Navy Optical Interferometer - Description

Description

The NPOI is an astronomical interferometer laid out in a three-arm "Y" configuration, with each equally-spaced arm measuring 250 meters (820 ft) long. There are two types of stations that can be used in the NPOI. Astrometric stations, used to measure the positions of stars very accurately, are fixed units placed 21 meters (69 ft) apart, with one on each arm and one at the center. Imaging stations can be moved to one of nine positions on each arm, and up to six can be used at one time to perform standard observing. Light from either type of station is first directed into the feed system, which consists of long pipes which have been evacuated of all air. They lead to a switchyard of mirrors, where the light is directed into the six Long Delay Lines, which is another set of long pipes that compensate for the different distances to each station. The light is then sent into the Beam Combining Facility, where it enters the Fast Delay Lines. This third set of evacuated pipes contains mechanisms that move mirrors back and forth with a very high degree of accuracy. These compensate for the movement of the mirrors as they track an object across the sky, and for other effects. Finally, the light leaves the pipes inside the BCF and goes to the Beam Combining Table, where the light is combined in a way that allows images to be formed.

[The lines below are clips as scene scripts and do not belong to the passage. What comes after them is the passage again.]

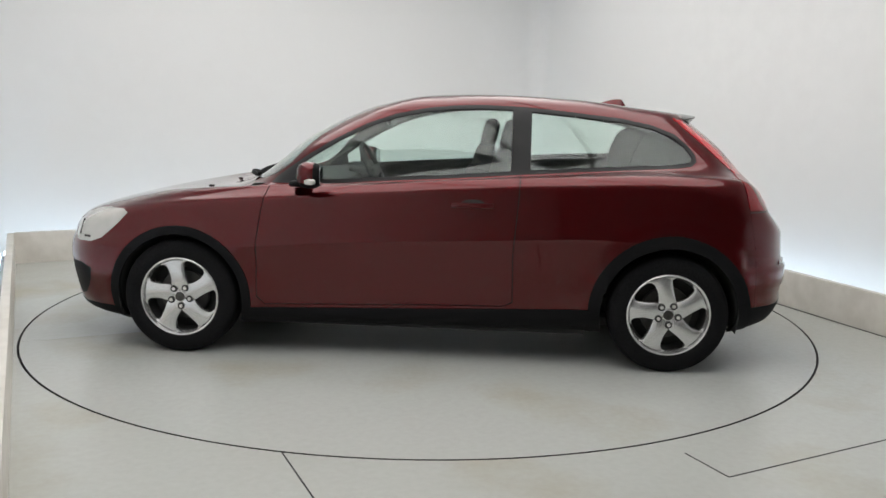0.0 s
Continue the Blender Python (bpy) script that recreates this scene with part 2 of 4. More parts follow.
def build_ceiling_light():
    """One panel of the light ceiling: frame and diffuser."""
    lamp = new("ceiling_light")
    tagged(lamp, "large white diffuser panel in a grey ceiling frame", "ceiling light", "light panels of the ceiling")
    bm = bmesh.new()
    for lo, hi in (((-0.75, -0.72, 0), (0.75, -0.69, 0.05)), ((-0.75, 0.69, 0), (0.75, 0.72, 0.05)), ((-0.75, -0.69, 0), (-0.72, 0.69, 0.05)), ((0.72, -0.69, 0), (0.75, 0.69, 0.05)), ((-0.72, -0.012, 0), (0.72, 0.012, 0.05))):
        box(bm, lo, hi, 0.004)
    part("frame", bm, FRAME, lamp)
    bm = bmesh.new()
    box(bm, (-0.718, -0.688, 0.02), (0.718, 0.688, 0.03))
    part("diffuser", bm, PANEL_LIGHT, lamp)
    return lamp


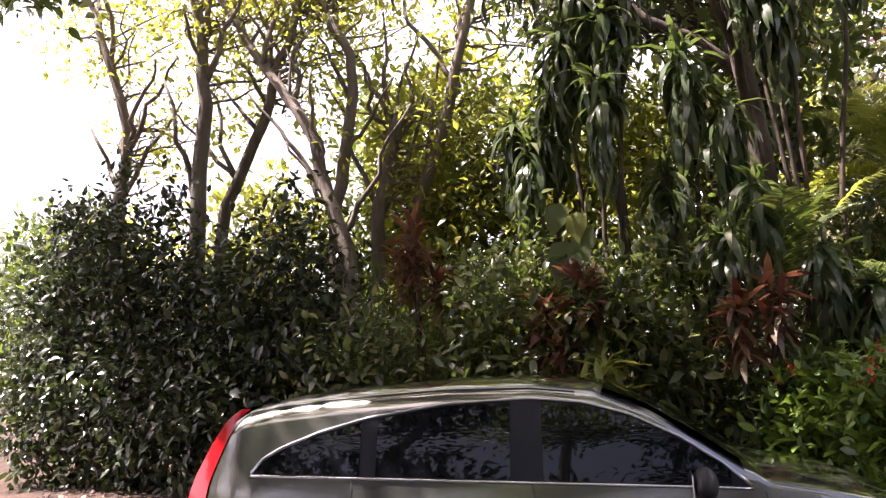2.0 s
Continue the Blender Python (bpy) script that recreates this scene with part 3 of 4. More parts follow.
# ---- planting ----
def pinnate(name, length, n, leaf, kind, arch=0.5, width_fall=1.2, v_up=0.35, mat=None, stem_r=0.012):
    """A frond mesh: a stalk along y that arches over, with leaflets on both sides."""
    t = np.linspace(0, 1, 14)
    P = np.stack([np.zeros(14), length * (t - 0.12 * t ** 2 * arch), length * (0.55 * t - (0.55 + arch) * t ** 2.1) * arch], 1)
    v, f = tube_arrays(P, np.linspace(stem_r, stem_r * 0.3, 14), 4)
    ch = [(v, f, len(v), 1)]
    tt = np.linspace(0.1, 0.99, n)
    C = np.stack([np.interp(tt, t, P[:, i]) for i in range(3)], 1)
    T = np.gradient(C, axis=0)
    T /= np.linalg.norm(T, axis=1)[:, None]
    sz = leaf * (np.sin(np.pi * (tt * 0.86 + 0.1)) ** 0.7)
    for s in (-1, 1):
        D = T * 0.55 + np.array([s, 0, 0.0]) + np.array([0, 0, v_up]) + rng.normal(0, 0.07, (n, 3))
        ch.append(leaf_chunk(C, D, sz, kind, roll=0.12))
    return leaf_mesh(name, ch)


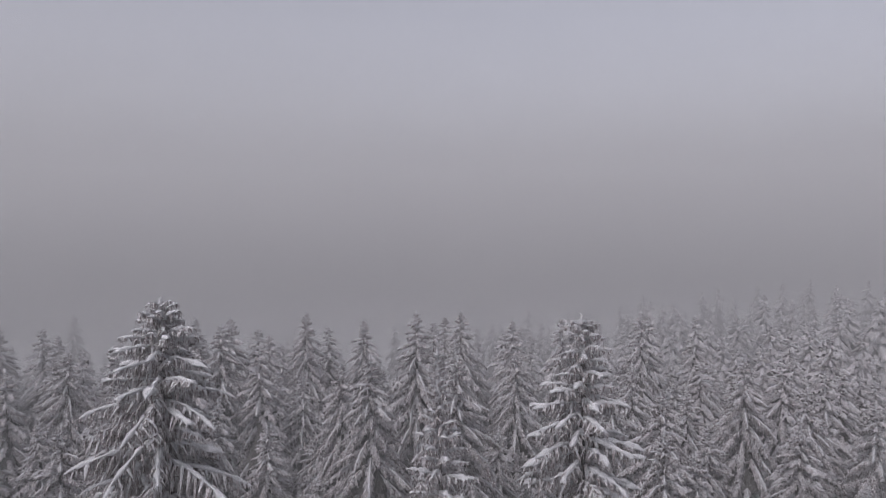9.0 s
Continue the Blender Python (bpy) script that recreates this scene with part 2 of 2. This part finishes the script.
def bough(rng, length, e0, e1, lod):
    """One snow-laden bough: limb and a curtain of hanging twigs in one Geo, its snow in another."""
    n, per_m, bn, on_limb, on_side, rings, sprigs, sides, thick = DETAIL[lod]
    twig, snow = Geo(), Geo()
    path, s = curve(rng, length, e0, e1, n, 0.065 if lod == 0 else 0.045)
    if lod < 3:
        tube(twig, path, np.interp(s, [0, 1], [0.012 + 0.010 * length, 0.008]), 5 if lod == 0 else 3, 1)
    size = 0.62 + 0.10 * length
    body = np.interp(s, [0, 0.10, 0.3, 0.8, 1], [0.2, 0.4, 0.9, 1.0, 0.55])
    lumps = 0.95 + 0.3 * np.sin(s * length * 5.5 + rng.uniform(0, 6)) * np.sin(s * length * 2.3 + rng.uniform(0, 6)) + 0.3 * np.sin(s * length * 9.7 + rng.uniform(0, 6))
    w = {0: 0.145, 1: 0.11, 2: 0.08, 3: 0.09, 4: 0.12}[lod] * size * body * lumps * rng.uniform(0.85, 1.15, n)
    h = {0: 0.115, 1: 0.085, 2: 0.065, 3: 0.08, 4: 0.10}[lod] * size * body * lumps * rng.uniform(0.85, 1.15, n)
    top = path + np.array([0, 0, 0.015])
    if lod < 3:
        # the load thins out between its lumps
        dip = np.where(rng.uniform(0, 1, n) < (0.16 if lod == 0 else 0.25), 0.42, rng.uniform(0.8, 1.3, n))
        w, h = w * dip, h * dip
    snow_ridge(snow, rng, top[1:], w[1:], h[1:], sides)
    if lod >= 2:
        steps = max(4, int({2: 6.0, 3: 3.5, 4: 1.4}[lod] * length) + 3)
        big = {2: 0.5, 3: 0.7, 4: 1.3}[lod]
        frond(twig, rng, path, s, (0.16 + 0.10 * min(length, 4)) * big, (0.24 + 0.13 * min(length, 4)) * big, steps, 4)
    longest = (0.14 + 0.145 * min(length, 3.6)) * (1.0 if lod == 0 else 0.75)
    roots, spans, ways = [], [], []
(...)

Both types of station have three elements: a siderostat, a Wide Angle Star Acquisition (WASA) camera, and a Narrow Angle Tracking (NAT) camera. The first is a precisely-ground flat mirror 50 cm (20 in) in diameter. The WASA cameras control the aiming of the mirror at the celestial target. The reflected light from the siderostat is directed through a telescope which narrows the beam down to the diameter of the pipes, which is 12 cm (4.7 in). The light then hits the mirror of the NAT, which compensates for atmospheric effects and directs the light into the feed system.

In 2009 NOFS began final plans for NPOI to incorporate four 1.8 m (71 in) aperture optical-infrared telescopes into the array, which were accepted by the Navy in 2010, and assigned to the Naval Observatory Flagstaff Station. They were originally intended to be "outrigger" telescopes for the W. M. Keck Observatory in Hawaii, but were never installed and incorporated into Keck's interferometer. Three telescopes are being prepared for near-immediate installation, while the fourth is currently at Mount Stromlo Observatory in Australia and will be incorporated at some point in the future. The new telescopes will help with faint object imaging and improved absolute astrometry, due to their greater light-gathering abilities than the existing siderostats.

NOFS operates and leads the science for the Navy Precision Optical Interferometer, as noted, in collaboration with Lowell Observatory and the Naval Research Laboratory at Anderson Mesa. NOFS funds all principle operations, and from this contracts Lowell Observatory to maintain the Anderson Mesa facility and make the observations for NOFS to conduct the primary astrometry. The Naval Research Laboratory (NRL) also provides funds to contract Lowell Observatory's and NRL's implementation of additional, long-baseline siderostat stations, facilitating NRL's primary scientific work, synthetic imaging (both celestial and of orbital satellites). When complete by 2013, NPOI will run the longest baseline interferometer in the world. The three institutions - USNO, NRL, and Lowell - each provide an executive to sit on an Operational Advisory Panel (OAP), which collectively guides the science and operations of the interferometer. The OAP commissioned the chief scientist and director of the NPOI to effect the science and operations for the Panel; this manager is a senior member of the NOFS staff and reports to the NOFS Director.

NPOI is a successful example of the venerable Michelson Interferometer design, with the principle science managed by NOFS. Lowell Observatory and NRL join in the scientific efforts through their fractions of time to use the interferometer; science time is 85% Navy (NOFS and NRL); and 15% Lowell. NPOI is one of the few major instruments globally which can conduct optical interferometry. See an illustration of its layout, at bottom. NOFS has used NPOI to conduct a wide and diverse series of scientific studies, beyond just the study of absolute astrometric positions of stars,; additional NOFS science at NPOI includes the study of binary stars, Be Stars, Oblate stars, rapidly rotating stars, those with starspots, and the imaging of stellar disks (the first in history) and flare stars. In 2007–2008, NRL with NOFS used NPOI to obtain first-ever closure phase image precursors of satellites orbiting in geostationary orbit.

Installation plans for the 1.8m Array were developed in 2010-2012 by the scientific and engineering staffs at NOFS, based on the funded science performed by NOFS and NRL. In 2012 NOFS, with support from USNO, CNMOC and the Chief of Naval Operations' Oceanographer staff, began developing funding and programming plans in order to install the array. NOFS endeavors to facilitate construction starts in the 2012-2015 timeframe.